Opening batsman Trimble, who died in Brisbane on the weekend aged 84, was known as one of the finest Sheffield Shield cricketers to never wear a Test cap.
Few have come closer. Trimble was 12th man for the first Test against the West Indies in Jamaica in 1965 and he also captained an Australia Second XI to New Zealand in 1969, making a double century.
The iconic duo of Bob Simpson and Bill Lawry were the brick wall that stopped him from making the Test side but had he been playing today he would surely have made the team.
“He was the best player I saw who never played a Test for Australia,’’ said former Test keeper John Maclean, a long time Trimble teammate.
“He was a lovely fella – a quintessential Australian. I remember years after we retired I met Bob Hawke and one of the first things he said to me was “how’s Sam Trimble.’ He was very widely known and respected.’’
The Sheffield Shield centuries which are so elusive to modern players came readily to Trimble in 1963-64 (five), 1964-65 (three) and 1965-66 (three).
Trimble loved the game so much he could have played it forever, eventually retiring from first class cricket in his early 40s but still appearing for the Wanderers in his 60s.
“You don’t forget how to play. You just get slower,” Trimble once told The Courier-Mail’s Bernie Pramberg.
“I love the game. Being brought up the country where cricket was everything in the summer and a way to get out of milking the cows was a good start.”
His 144 match first class career reaped 10,282 runs at 41 and he was Queensland’s leading first class run-score before Stuart Law and Martin Love passed him.
Trimble’s famous coaching camps at the Gabba, which continued for decades after his retirement, helped to mould future stars and were once visited by a chubby nine-year-old boy from Kingaroy called Matt Hayden.
“He had great self-belief,’’ Maclean said.
“The story goes that in his first game for Queensland he backed himself with his team-mates to score a century and he got one in the second innings.
“Fast bowlers knew that anything wide he would just cut them. Even if it was really wide he would just chase it. I have so many magical memories of him.’’
Trimble was born to farm life at Booyong outside Lismore but moved to Queensland to maximise his chances of playing first class cricket.
In the early 1970s, radio listeners got used to hearing reports of Queensland sides collapsing at the Gabba but opening batsman Trimble, their anchor an and inspiration, would often stand firm.

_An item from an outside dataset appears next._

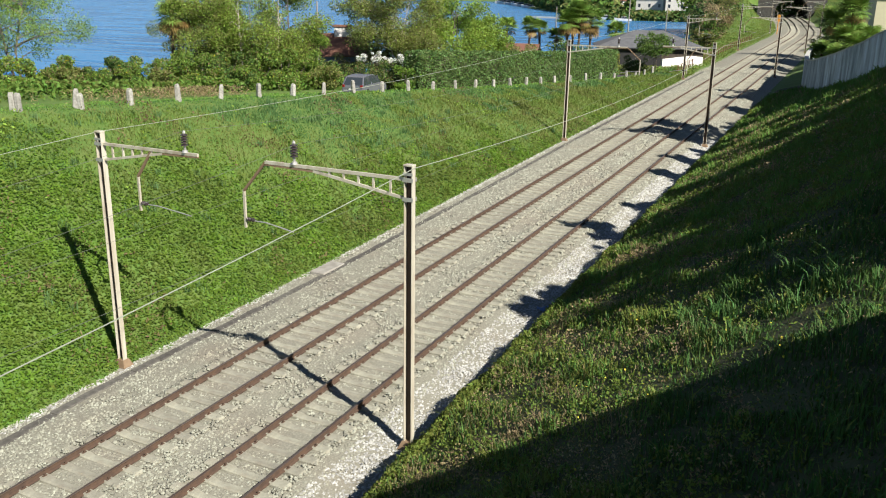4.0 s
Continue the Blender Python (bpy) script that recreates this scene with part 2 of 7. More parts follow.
def ground_z(x, y):
    x, y = np.asarray(x, float), np.asarray(y, float)
    zt, u = rail_z(y), x - shift(np.minimum(y, 300))
    cx, ch = np.interp(y, CREST_Y, CREST_X), np.interp(y, CREST_Y, CREST_H)
    t = np.clip((-4.05 - u) / (-4.05 - cx), 0, 1)
    left = zt - 0.42 + (ch + 0.42) * t * (1.45 - 0.45 * t)
    d = np.clip(cx - u, 0, None)
    terrace = left - 0.55 * ease(d / 3.0)
    fall = ease((d - np.interp(y, (90, 130), (14, 5))) / 20.0)
    left = terrace + (-2.5 - terrace) * fall
    k = np.interp(y, (-20, 15, 30, 50, 65, 75, 88, 110, 200), (0.60, 0.60, 0.60, 0.60, 0.56, 0.46, 0.32, 0.34, 0.5))
    r = u - 6.25
    rise = ease((u - foot(y) + 0.15) / 0.6)
    top = 10.6
    right = zt - 0.42 + k * np.clip(r, 0, top) * rise + 0.10 * np.clip(r - top, 0, 60) + 0.05 * np.clip(r, 0, 1.2)
    bed = zt - 0.42
    z = np.where(u < -4.05, left, np.where(u > 6.25, right, bed))
    # the hill over the tunnel, the lawn beside it and the far shore of the bay
    hill = ease((y - 280) / 9.0) * ease((x + 44) / 14.0) * np.where((y < 330) & (np.abs(x - shift(y) - GAP / 2) < 6.5), 0.0, 1.0)
    z = z + hill * (9.5 + 0.05 * np.clip(y - 285, 0, 400))
    z = z + 7.0 * ease((y - 190) / 75.0) * (1 - hill) * ease((-6.5 - u) / 7.0) * ease((u + 24) / 10.0)
    shore = 428 + 2.05 * np.clip(-110 - x, 0, None)
    land = ease((y - shore + 6) / 14.0)
    z = np.where(u < -20, np.maximum(z, -2.5 + land * (4.4 + 0.015 * np.clip(y - shore, 0, 90) + 0.2 * np.clip(y - shore - 90, 0, 260))), z)
    return z + 0.05 * np.sin(x * 1.7 + y * 0.6) * np.sin(y * 1.1 - x * 0.4) * ((u < -4.6) | (u > 6.6))


# ---- ground ----
def lines(*spans):
    out = []
    for a, b, step in spans:
        out.extend(np.arange(a, b, step))
    return np.array(out)


def build_ground():
    xs = lines((-4000, -600, 400), (-600, -120, 12), (-120, -36, 6), (-36, -20, 1.0), (-20, 20, 0.5), (20, 60, 2.5), (60, 300, 30), (300, 4001, 500))
    ys = lines((-1500, -100, 200), (-100, -10, 6), (-10, 130, 0.8), (130, 300, 2), (300, 700, 12), (700, 1500, 25), (1500, 5001, 300))
    gx, gy = np.meshgrid(xs, ys)
    gz = ground_z(gx, gy)
    v = np.stack([gx, gy, gz], -1).reshape(-1, 3)
    nx, ny = len(xs), len(ys)
    i = np.arange(ny - 1)[:, None] * nx + np.arange(nx - 1)[None, :]
    f = np.stack([i, i + 1, i + nx + 1, i + nx], -1).reshape(-1, 4)
    me = array_mesh("ground", v, f, M["ground"])
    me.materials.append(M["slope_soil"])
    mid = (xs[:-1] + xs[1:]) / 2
    # these faces take the shade-darkened slope colour
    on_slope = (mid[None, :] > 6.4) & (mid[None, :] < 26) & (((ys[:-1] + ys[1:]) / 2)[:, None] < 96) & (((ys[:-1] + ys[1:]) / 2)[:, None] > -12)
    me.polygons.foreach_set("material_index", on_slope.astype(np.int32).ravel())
    me.shade_smooth()
    tagged(new("ground", me), "grassy embankments of a railway cutting above a lake", "ground", kind="structure")


build_ground()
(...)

He loved the game from all angles and spent a year as curator at Souths home-ground Fehlberg Park from the mid-1990s, once having to get a new mobile phone after one slipped from his pocket into a bucket of white paint.
Trimble’s best moments proved he was Test class. His 177 for Queensland against John Snow, Ken Shuttleworth, Peter Lever, Ray Illingworth and Derek Underwood in 1970-71 was a triumph against an attack which defeated Australia that summer.
Trimble never got his heart’s desire – a Sheffield Shield win – but he signed off from cricket with a memorable punchline in his final summer in 1975-76 Given just 17 minutes and 15 overs by NSW captain Doug Walters to chase down a seemingly out of reach 165 runs for outright victory they roared home with making 86 and a 41-year-old Trimble 66.
It was T20 before T20 from a man who saw the good in all facets of the game.